Your task is to copy the listing exactly. Drop any pictures from the copy.

──────────

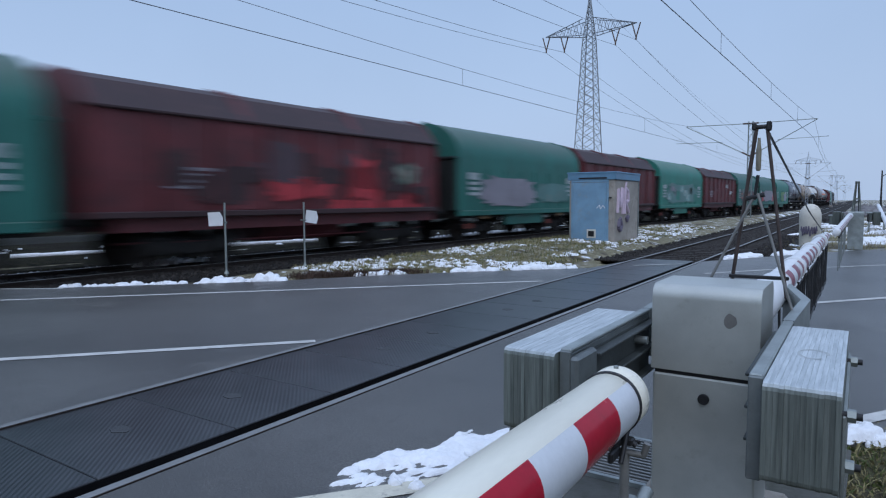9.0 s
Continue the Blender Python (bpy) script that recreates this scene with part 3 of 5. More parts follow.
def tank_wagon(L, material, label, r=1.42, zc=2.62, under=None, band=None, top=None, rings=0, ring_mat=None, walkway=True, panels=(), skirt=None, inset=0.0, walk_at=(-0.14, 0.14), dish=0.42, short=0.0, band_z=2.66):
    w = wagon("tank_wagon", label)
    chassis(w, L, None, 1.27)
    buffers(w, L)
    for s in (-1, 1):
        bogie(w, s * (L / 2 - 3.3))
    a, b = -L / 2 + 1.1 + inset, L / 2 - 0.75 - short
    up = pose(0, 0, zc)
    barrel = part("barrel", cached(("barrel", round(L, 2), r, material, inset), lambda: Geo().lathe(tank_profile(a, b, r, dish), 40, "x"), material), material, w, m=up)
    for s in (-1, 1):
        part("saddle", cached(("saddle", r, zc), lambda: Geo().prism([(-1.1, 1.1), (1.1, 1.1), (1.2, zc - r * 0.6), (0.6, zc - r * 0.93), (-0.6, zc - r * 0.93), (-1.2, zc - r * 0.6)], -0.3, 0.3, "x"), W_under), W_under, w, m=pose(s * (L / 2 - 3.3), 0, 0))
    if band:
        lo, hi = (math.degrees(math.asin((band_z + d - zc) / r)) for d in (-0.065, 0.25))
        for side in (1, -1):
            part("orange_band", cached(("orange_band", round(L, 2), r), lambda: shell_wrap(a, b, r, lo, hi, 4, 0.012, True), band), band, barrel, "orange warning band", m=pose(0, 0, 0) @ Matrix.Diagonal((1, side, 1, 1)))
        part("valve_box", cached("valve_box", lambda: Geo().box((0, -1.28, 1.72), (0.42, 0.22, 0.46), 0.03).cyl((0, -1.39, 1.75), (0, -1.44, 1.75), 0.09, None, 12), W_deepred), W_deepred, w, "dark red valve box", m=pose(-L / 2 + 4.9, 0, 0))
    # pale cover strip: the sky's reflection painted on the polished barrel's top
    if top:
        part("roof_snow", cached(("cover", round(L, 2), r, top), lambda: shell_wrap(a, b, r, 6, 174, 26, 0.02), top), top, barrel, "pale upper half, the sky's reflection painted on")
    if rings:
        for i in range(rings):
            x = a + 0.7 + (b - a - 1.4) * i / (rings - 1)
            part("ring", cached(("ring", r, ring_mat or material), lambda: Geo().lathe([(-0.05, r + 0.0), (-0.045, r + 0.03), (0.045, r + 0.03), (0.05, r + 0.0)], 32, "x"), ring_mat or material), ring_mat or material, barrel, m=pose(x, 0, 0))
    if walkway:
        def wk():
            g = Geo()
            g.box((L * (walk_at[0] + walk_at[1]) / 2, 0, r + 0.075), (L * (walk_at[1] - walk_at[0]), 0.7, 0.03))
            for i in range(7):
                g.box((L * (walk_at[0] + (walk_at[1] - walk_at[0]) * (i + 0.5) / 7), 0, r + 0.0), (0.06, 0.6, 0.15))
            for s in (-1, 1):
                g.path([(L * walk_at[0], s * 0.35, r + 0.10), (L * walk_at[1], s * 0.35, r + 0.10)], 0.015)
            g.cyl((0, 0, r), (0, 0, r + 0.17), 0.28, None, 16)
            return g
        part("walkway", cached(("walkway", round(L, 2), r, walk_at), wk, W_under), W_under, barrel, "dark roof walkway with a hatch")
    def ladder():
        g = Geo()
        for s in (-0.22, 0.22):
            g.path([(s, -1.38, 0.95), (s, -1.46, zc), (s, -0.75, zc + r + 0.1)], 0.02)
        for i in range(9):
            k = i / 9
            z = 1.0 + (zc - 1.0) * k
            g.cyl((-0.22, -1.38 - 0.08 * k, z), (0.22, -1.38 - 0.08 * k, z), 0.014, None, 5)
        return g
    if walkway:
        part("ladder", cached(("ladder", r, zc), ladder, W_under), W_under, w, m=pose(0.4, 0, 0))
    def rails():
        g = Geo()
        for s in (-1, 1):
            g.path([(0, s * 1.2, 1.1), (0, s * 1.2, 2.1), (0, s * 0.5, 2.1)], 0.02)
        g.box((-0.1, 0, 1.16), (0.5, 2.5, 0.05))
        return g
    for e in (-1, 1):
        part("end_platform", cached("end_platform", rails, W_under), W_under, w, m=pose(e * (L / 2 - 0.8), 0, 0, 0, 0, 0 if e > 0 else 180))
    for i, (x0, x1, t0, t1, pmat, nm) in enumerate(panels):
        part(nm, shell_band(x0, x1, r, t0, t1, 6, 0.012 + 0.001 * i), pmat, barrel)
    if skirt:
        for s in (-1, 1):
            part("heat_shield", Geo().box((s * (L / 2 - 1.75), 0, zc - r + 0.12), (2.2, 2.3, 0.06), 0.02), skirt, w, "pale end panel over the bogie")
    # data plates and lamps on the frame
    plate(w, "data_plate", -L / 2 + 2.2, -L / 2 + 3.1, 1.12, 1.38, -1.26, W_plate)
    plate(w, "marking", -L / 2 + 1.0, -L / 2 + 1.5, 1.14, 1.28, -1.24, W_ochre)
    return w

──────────

In response →
9.0 s
Continue the Blender Python (bpy) script that recreates this scene with part 3 of 5. More parts follow.
def tank_wagon(L, material, label, r=1.42, zc=2.62, under=None, band=None, top=None, rings=0, ring_mat=None, walkway=True, panels=(), skirt=None, inset=0.0, walk_at=(-0.14, 0.14), dish=0.42, short=0.0, band_z=2.66):
    w = wagon("tank_wagon", label)
    chassis(w, L, None, 1.27)
    buffers(w, L)
    for s in (-1, 1):
        bogie(w, s * (L / 2 - 3.3))
    a, b = -L / 2 + 1.1 + inset, L / 2 - 0.75 - short
    up = pose(0, 0, zc)
    barrel = part("barrel", cached(("barrel", round(L, 2), r, material, inset), lambda: Geo().lathe(tank_profile(a, b, r, dish), 40, "x"), material), material, w, m=up)
    for s in (-1, 1):
        part("saddle", cached(("saddle", r, zc), lambda: Geo().prism([(-1.1, 1.1), (1.1, 1.1), (1.2, zc - r * 0.6), (0.6, zc - r * 0.93), (-0.6, zc - r * 0.93), (-1.2, zc - r * 0.6)], -0.3, 0.3, "x"), W_under), W_under, w, m=pose(s * (L / 2 - 3.3), 0, 0))
    if band:
        lo, hi = (math.degrees(math.asin((band_z + d - zc) / r)) for d in (-0.065, 0.25))
        for side in (1, -1):
            part("orange_band", cached(("orange_band", round(L, 2), r), lambda: shell_wrap(a, b, r, lo, hi, 4, 0.012, True), band), band, barrel, "orange warning band", m=pose(0, 0, 0) @ Matrix.Diagonal((1, side, 1, 1)))
        part("valve_box", cached("valve_box", lambda: Geo().box((0, -1.28, 1.72), (0.42, 0.22, 0.46), 0.03).cyl((0, -1.39, 1.75), (0, -1.44, 1.75), 0.09, None, 12), W_deepred), W_deepred, w, "dark red valve box", m=pose(-L / 2 + 4.9, 0, 0))
    # pale cover strip: the sky's reflection painted on the polished barrel's top
    if top:
        part("roof_snow", cached(("cover", round(L, 2), r, top), lambda: shell_wrap(a, b, r, 6, 174, 26, 0.02), top), top, barrel, "pale upper half, the sky's reflection painted on")
    if rings:
        for i in range(rings):
            x = a + 0.7 + (b - a - 1.4) * i / (rings - 1)
            part("ring", cached(("ring", r, ring_mat or material), lambda: Geo().lathe([(-0.05, r + 0.0), (-0.045, r + 0.03), (0.045, r + 0.03), (0.05, r + 0.0)], 32, "x"), ring_mat or material), ring_mat or material, barrel, m=pose(x, 0, 0))
    if walkway:
        def wk():
            g = Geo()
            g.box((L * (walk_at[0] + walk_at[1]) / 2, 0, r + 0.075), (L * (walk_at[1] - walk_at[0]), 0.7, 0.03))
            for i in range(7):
                g.box((L * (walk_at[0] + (walk_at[1] - walk_at[0]) * (i + 0.5) / 7), 0, r + 0.0), (0.06, 0.6, 0.15))
            for s in (-1, 1):
                g.path([(L * walk_at[0], s * 0.35, r + 0.10), (L * walk_at[1], s * 0.35, r + 0.10)], 0.015)
            g.cyl((0, 0, r), (0, 0, r + 0.17), 0.28, None, 16)
            return g
        part("walkway", cached(("walkway", round(L, 2), r, walk_at), wk, W_under), W_under, barrel, "dark roof walkway with a hatch")
    def ladder():
        g = Geo()
        for s in (-0.22, 0.22):
            g.path([(s, -1.38, 0.95), (s, -1.46, zc), (s, -0.75, zc + r + 0.1)], 0.02)
        for i in range(9):
            k = i / 9
            z = 1.0 + (zc - 1.0) * k
            g.cyl((-0.22, -1.38 - 0.08 * k, z), (0.22, -1.38 - 0.08 * k, z), 0.014, None, 5)
        return g
    if walkway:
        part("ladder", cached(("ladder", r, zc), ladder, W_under), W_under, w, m=pose(0.4, 0, 0))
    def rails():
        g = Geo()
        for s in (-1, 1):
            g.path([(0, s * 1.2, 1.1), (0, s * 1.2, 2.1), (0, s * 0.5, 2.1)], 0.02)
        g.box((-0.1, 0, 1.16), (0.5, 2.5, 0.05))
        return g
    for e in (-1, 1):
        part("end_platform", cached("end_platform", rails, W_under), W_under, w, m=pose(e * (L / 2 - 0.8), 0, 0, 0, 0, 0 if e > 0 else 180))
    for i, (x0, x1, t0, t1, pmat, nm) in enumerate(panels):
        part(nm, shell_band(x0, x1, r, t0, t1, 6, 0.012 + 0.001 * i), pmat, barrel)
    if skirt:
        for s in (-1, 1):
            part("heat_shield", Geo().box((s * (L / 2 - 1.75), 0, zc - r + 0.12), (2.2, 2.3, 0.06), 0.02), skirt, w, "pale end panel over the bogie")
    # data plates and lamps on the frame
    plate(w, "data_plate", -L / 2 + 2.2, -L / 2 + 3.1, 1.12, 1.38, -1.26, W_plate)
    plate(w, "marking", -L / 2 + 1.0, -L / 2 + 1.5, 1.14, 1.28, -1.24, W_ochre)
    return w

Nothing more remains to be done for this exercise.